Experte: Bessere rechtliche Begründung nötig
Migrationsrechtsexperte Daniel Thym schätzt das anders ein: Trotz der Berliner Verwaltungsgerichtsentscheidung hält er es noch für möglich, dass Zurückweisungen Asylsuchender an der Grenze rechtlich Bestand haben könnten.
Die Bundesregierung habe in dem konkreten Fall keine ausreichende Begründung vorgelegt, warum sie sich auf eine Ausnahmeregelung des EU-Rechts stützt, und darum habe sich das Gericht mit diesem Aspekt auch nicht befasst, erklärte der Professor der Universität Konstanz im Deutschlandfunk. "Wenn sie eine solide Begründung vorlegen, könnte ich mir vorstellen, dass der Eilrechtsschutz auch anders ausfällt."
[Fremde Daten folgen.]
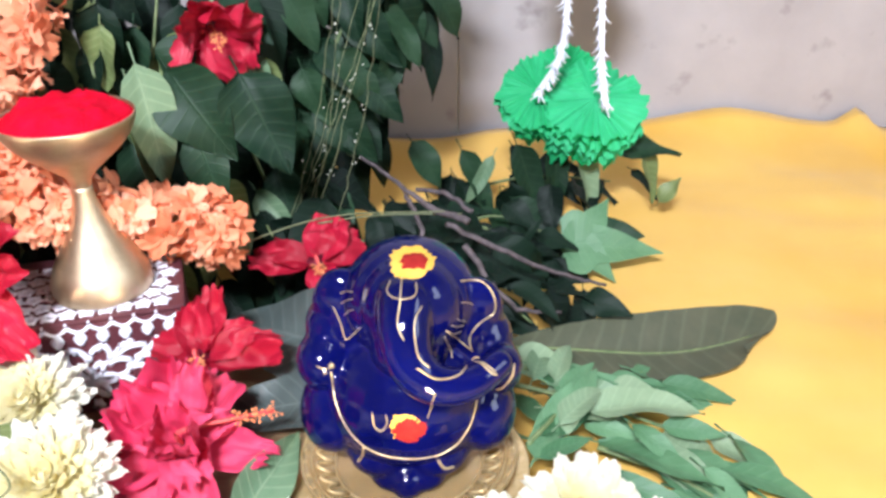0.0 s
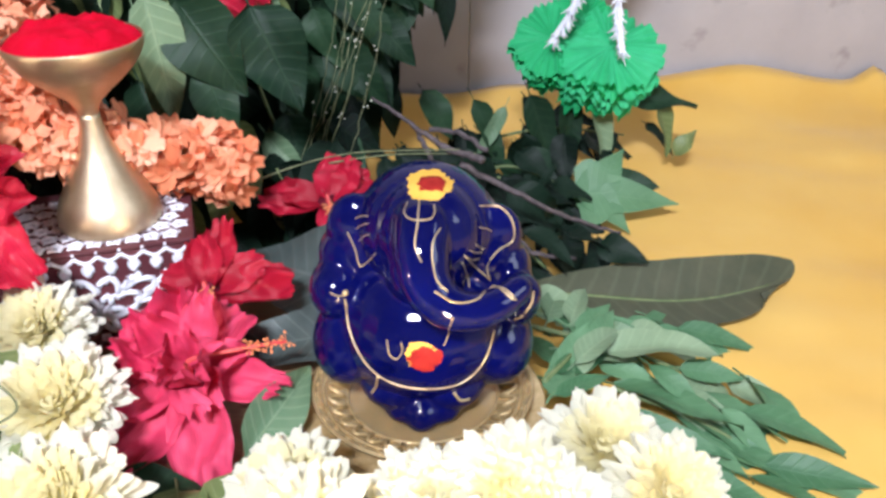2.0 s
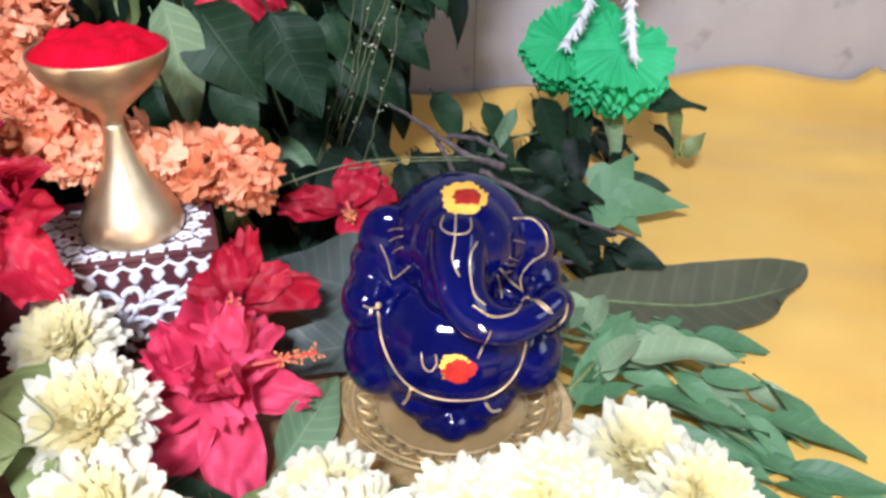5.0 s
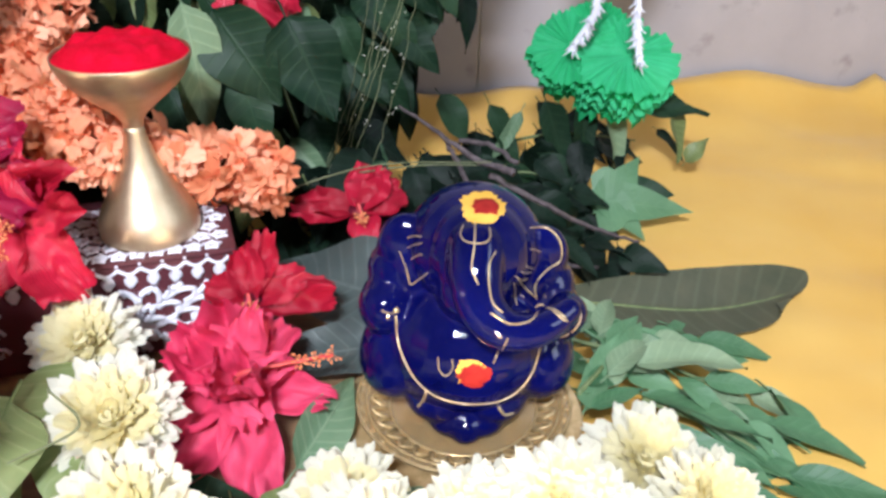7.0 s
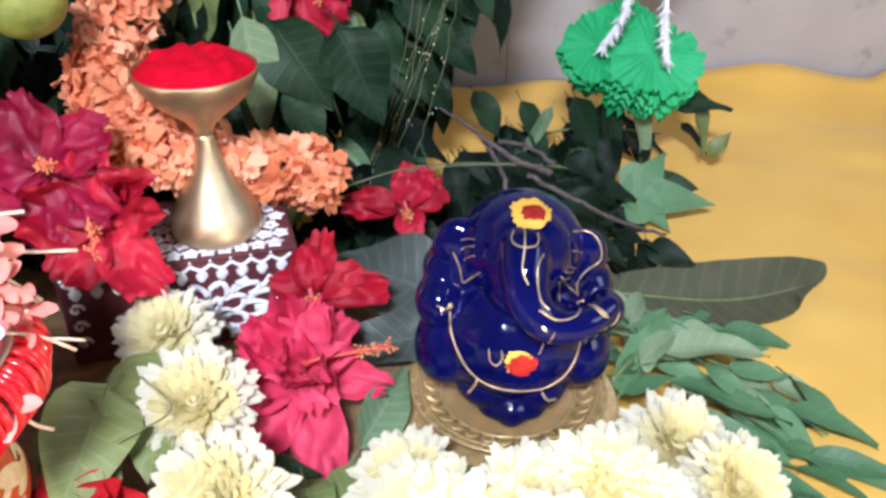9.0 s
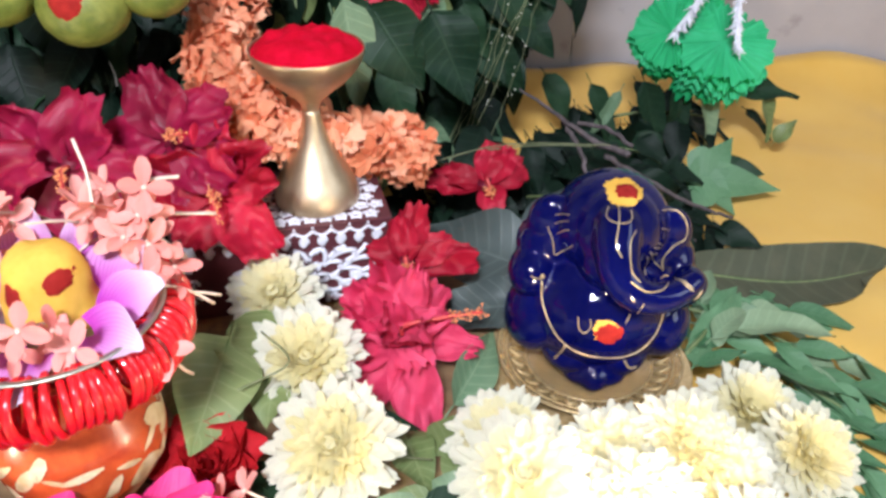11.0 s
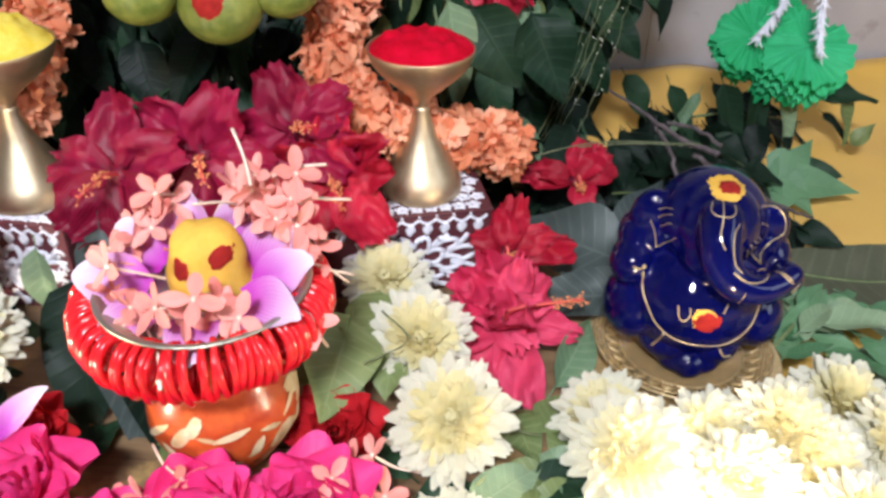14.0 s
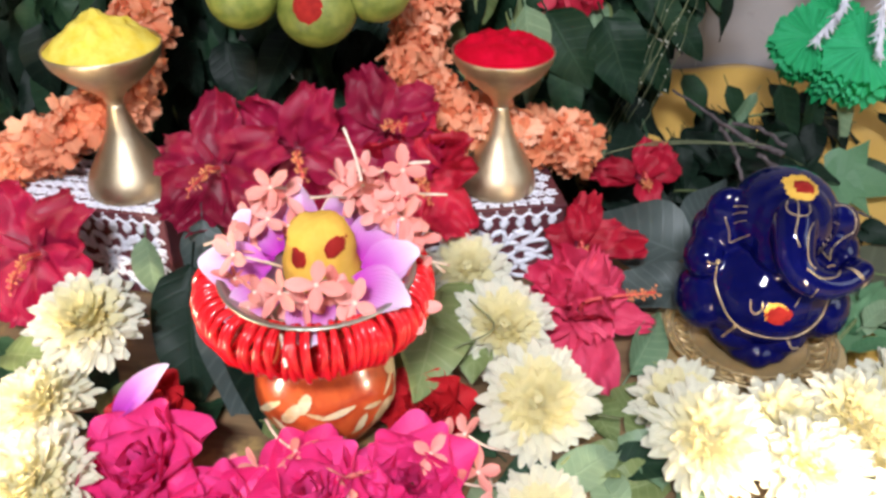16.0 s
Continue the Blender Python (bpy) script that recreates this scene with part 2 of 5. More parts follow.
def wood_material():
    m, nt, b = nodes_of("brown_wood")
    tc = nt.nodes.new("ShaderNodeTexCoord")
    mp = nt.nodes.new("ShaderNodeMapping")
    mp.inputs["Scale"].default_value = (6, 60, 60)
    n = add(nt, "ShaderNodeTexNoise", Scale=1.4, Detail=8.0, Roughness=0.65)
    nt.links.new(tc.outputs["Object"], mp.inputs[0])
    nt.links.new(mp.outputs[0], n.inputs["Vector"])
    col = ramp(nt, n.outputs["Fac"], [(0.3, (0.10, 0.055, 0.028)), (0.7, (0.27, 0.17, 0.085))])
    dust = ramp(nt, noise_fac(nt, 38.0, 5), [(0.55, (0, 0, 0)), (0.72, (1, 1, 1))])
    col = mix(nt, dust, col, (0.42, 0.28, 0.10))
    nt.links.new(col, b.inputs["Base Color"])
    b.inputs["Roughness"].default_value = 0.55
    bump(nt, b, n.outputs["Fac"], 0.4, 0.001)
    return m


def glass_material():
    m, nt, b = nodes_of("clear_glass")
    b.inputs["Base Color"].default_value = (0.88, 0.66, 0.34, 1)
    b.inputs["Transmission Weight"].default_value = 0.78
    b.inputs["Roughness"].default_value = 0.06
    b.inputs["IOR"].default_value = 1.5
    bump(nt, b, noise_fac(nt, 220.0, 3), 0.12, 0.001)
    return m


def flame_material():
    m, nt, b = nodes_of("oil_flame")
    b.inputs["Emission Color"].default_value = (1.0, 0.62, 0.26, 1)
    b.inputs["Emission Strength"].default_value = 60.0
    return m


M["cloth"], M["marble"], M["wood"], M["glass"], M["flame"] = cloth_material(), marble_material(), wood_material(), glass_material(), flame_material()
M["plaster"] = plain("room_plaster", (0.52, 0.49, 0.45), (0.60, 0.57, 0.53), 3, 0.9, 0, 0.2, 60)
M["floor"] = plain("floor_tile", (0.40, 0.37, 0.34), (0.50, 0.46, 0.42), 6, 0.5, 0, 0.1, 80)


# ---- building helpers ----
def mesh_of(name, bm, mats, smooth=True):
    me = bpy.data.meshes.new(name)
    bm.to_mesh(me)
    bm.free()
    for m in mats if isinstance(mats, (list, tuple)) else [mats]:
        me.materials.append(m)
    if smooth:
        for p in me.polygons:
            p.use_smooth = True
    return me


def part(name, data, material=None, parent=None, label="", m=None, smooth=True):
    """One mesh object under a thing or a part; data is a bmesh or a mesh that alike parts share."""
    me = mesh_of(name, data, material, smooth) if isinstance(data, bmesh.types.BMesh) else data
    ob = new(name, me)
    if m is not None:
        ob.matrix_basis = m
    ob.parent = parent
    return tagged(ob, label)


def thing(name, label, category, m=None, group="", kind=""):
    ob = new(name)
    ob.empty_display_size = 0.01
    if m is not None:
        ob.matrix_basis = m
    return tagged(ob, label, category, group, kind)


def facing(loc, normal, spin=0.0, scale=1.0):
    """A pose whose z axis points along normal."""
    q = Vector(normal).normalized().to_track_quat("Z", "Y").to_matrix().to_4x4()
    s = scale if isinstance(scale, (tuple, list)) else (scale,) * 3
    return Matrix.Translation(loc) @ q @ pose(0, 0, 0, 0, 0, spin) @ Matrix.Diagonal((*s, 1))


def along(loc, way, up=(0, 0, 1), scale=1.0):
    """A pose whose y axis runs along way and whose z axis is as near to up as it can be."""
    y = Vector(way).normalized()
    x = y.cross(Vector(up)).normalized()
    z = x.cross(y)
    r = Matrix((x, y, z)).transposed().to_4x4()
    s = scale if isinstance(scale, (tuple, list)) else (scale,) * 3
    return Matrix.Translation(loc) @ r @ Matrix.Diagonal((*s, 1))


def grid_sheet(bm, nu, nv, f, mat=0):
    """A sheet f(u, v) for u, v from 0 to 1, with its UV map."""
    uvl = bm.loops.layers.uv.verify()
    vs = [[bm.verts.new(f(i / nu, j / nv)) for i in range(nu + 1)] for j in range(nv + 1)]
    for j in range(nv):
        for i in range(nu):
            fc = bm.faces.new((vs[j][i], vs[j][i + 1], vs[j + 1][i + 1], vs[j + 1][i]))
            fc.material_index = mat
            for lp, (a, b) in zip(fc.loops, ((i, j), (i + 1, j), (i + 1, j + 1), (i, j + 1))):
                lp[uvl].uv = (a / nu, b / nv)
    return vs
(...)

Die großen Herausforderungen bei der Integration Geflüchteter könnten etwa eine geeignete Begründung sein, warum Deutschland von den EU-Regelungen abweiche. Deutschland habe beispielsweise einschließlich der Ukrainer achtmal so viele Migranten aufgenommen wie Italien, obwohl es nur eineinhalb Mal so viele Einwohner habe.
Britta Haßelmann, Die Grünen, zu rechtswidrigen Abweisungen von Asylsuchenden an der Grenze
Morgenmagazin, 03.06.2025 08:00 UhrGrüne: "Schallende Ohrfeige für Merz"
Grüne und Linke übten indes scharfe Kritik an der Flüchtlingspolitik der Unionsparteien. Grünen-Fraktionschefin Haßelmann wertete das Gerichtsurteil im als "schallende Ohrfeige für Friedrich Merz und seinen nationalen Alleingang". "Mit den Zurückweisungen sei "Recht gebrochen worden, und das kann auf keinen Fall so fortgesetzt werden". Haßelmann rief die SPD auf, Dobrindt zu bremsen.
Linken-Chef Jan van Aken warf der Bundesregierung in der Rheinischen Post vor, sie verstoße gegen geltendes Recht, "nur weil sie Sündenböcke braucht". Die Bundesregierung betreibe "Hetze" gegen Migrantinnen und Migranten, um davon abzulenken, dass sie eine "Politik gegen die Mehrheit der Menschen hier im Land" mache.
Kritik aus der SPD
Auch vom Koalitionspartner SPD kam Kritik. Im Wahlkampf habe die Union auf eine "flotte Zurückweisungsrhetorik" gesetzt, die nun den Praxistest bestehen müsse, sagte der SPD-Abgeordnete Ralf Stegner dem Magazin Spiegel. "Das wird für Herrn Dobrindt möglicherweise nicht ohne ein paar politische Schrammen abgehen - so was kommt von so was", sagte er. Die SPD setze in der Asylpolitik auf Humanität und die Einhaltung des Rechts.